Везде один и тот же метод. Сначала здравый смысл, а потом рядом с ним и без всяких оговорок — отрицание здравого смысла. Можно, например, легко впасть в искушение и заявить, что ввиду того, что любовь зарождается в душе, то нет надобности предполагать, что здесь сказывается таинственное действие дьявола. Это так правдоподобно. «Нет, — отвечает Шпренгер, — distinguo. Тот, кто колет дрова, не является причиною их горения. Он только косвенная причина. Дровосек — это любовь (смотри Дионисий Ареопагит, Ориген, Иоанн Дамаскин). Следовательно, любовь — только косвенная причина любви».
Вот что значит ученость! Не плоха та школа, которая создала таких людей. Только Кельн, Лувен и Париж имели машины, способные так обработать человеческий мозг. Парижская школа была сильная школа: по части кухонной латыни, что можно противопоставить пресловутому Janotus Гаргантюа! Сильнее Парижа был, однако, Кельн, славный царь мрака, давший Гуттену тип Obscuri viri, обскурантов и игнорантов, расы столь преуспевающей и плодовитой.
Этот солидный схоластик, преисполненный слов и чуждый смысла, заклятый враг природы и разума, царит на своем кресле со слепой верой в свои книги, в свою мантию, в свою грязь и пыль. На его судейском столе рядом с «Summa» лежит «Directorium». Он не выходит за пределы этих двух книг.

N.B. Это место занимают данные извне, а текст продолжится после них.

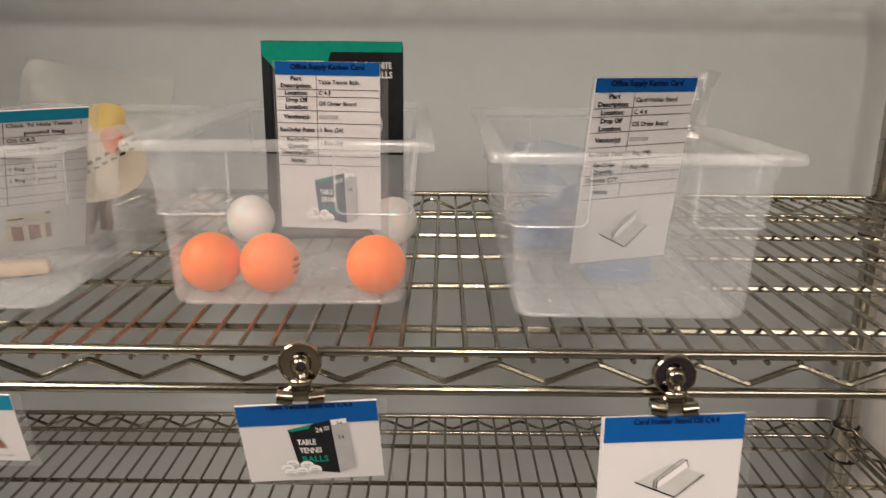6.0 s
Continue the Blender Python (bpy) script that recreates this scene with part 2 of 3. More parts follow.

Все остальное вызывает в нем улыбку. Такого человека, как он, не проведешь; астрология и алхимия не для него, ибо такие глупости могли все же привести к наблюдению, к опыту. Мало того! Шпренгер — вольнодумец: он не верит в старые бредни. Хотя Альберт Великий и уверяет, что достаточно бросить шалфей в источник, чтобы произвести огромную бурю, — он качает головой. Шалфей?! Рассказывайте другим! Самый неопытный человек узнает здесь хитрость Князя воздуха — того, кто старается сбить человека с пути и надуть. Но ему не посчастливится, он имеет дело с человеком похитрее самого Злого Духа.
Мне хотелось бы посмотреть на этот удивительный тип судьи и на людей, которых к нему приводили. Существа, которые Бог взял бы с двух разных планет, не были бы так противоположны и чужды, не говорили бы на более непонятных языках. Старуха, этот скелет в лохмотьях, со сверкающим от злобы взором, трижды сваренная в адском огне; зловещий отшельник, пастух Черного Леса или альпийских пустынь — вот кого приводят под тусклый взор педанта-книжника, на суд схоласта.
Впрочем, они не заставят его долго потеть на его судейском кресле. Без пытки они скажут все. Пытка появится потом как дополнение, как венец процесса. Они объясняют и излагают по порядку все, что сделали. Дьявол — интимный друг пастуха и любовник ведьмы. Она улыбается, торжествует, явно наслаждается страхом собрания.